Monday, June 7, 2010

Self Reliance

I've been thinking lately about some of the differences between the USA now and the USA back in the 1930s. As in, you know, if our still wobbly economy, rather than staging a recovery, should turn south again? I mean, really head south?

It occurs to me that I'm not nearly as self-reliant as my father, to say nothing of my grandfather. And in this regard I resemble many people my age and younger. My father simply knows how to do things. Carpentry? He can do it himself, just about whatever needs to be done. I remember the time he threw a shed together in the back yard, over the course of a weekend, using whatever scrap lumber he had on hand, and carrying any design plans entirely in his head. I couldn't do anything like that to save my life.

My father grew up during the Depression. My grandfather worked his way through the Depression, and he was even more self-reliant. My grandfather could do everything from planting and harvesting corn to tanning deer hide to rebuilding an engine. He was a pragmatic rough-and-ready Renaissance man. I gather a lot of people in this country were like that back in the 1930s.

Just suppose next month or next year we found ourselves in another Depression? I really do wonder... because, you know, a lot of people these days are more like me. I'm good at what I'm good at, but all my life I've taken for granted that big intricate Rube Goldberg device which is our technological society. I can change a light bulb. I can pound a nail in the wall to hang a picture. Anything much more technical than that, I hire out.
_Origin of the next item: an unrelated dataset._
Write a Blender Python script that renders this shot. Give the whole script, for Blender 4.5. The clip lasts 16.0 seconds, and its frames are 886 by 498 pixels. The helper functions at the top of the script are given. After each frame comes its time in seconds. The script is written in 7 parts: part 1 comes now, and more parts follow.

Though I do live in a part of the country where many people are still fairly self-reliant. Out here in deep rural America there are still a lot of folks who've retained those skills which were common in past generations. Most of my neighbors can do their own carpentry, their own plumbing, their own electrical work, and believe me, when they do it they don't bother getting a permit. They just go ahead and do it. Many of my neighbors take tanning a deer hide or rebuilding an engine for granted, all in a day's work. If times get tough, these folks will do okay. Better than a lot of the people, as incapable as I am, who live in the city.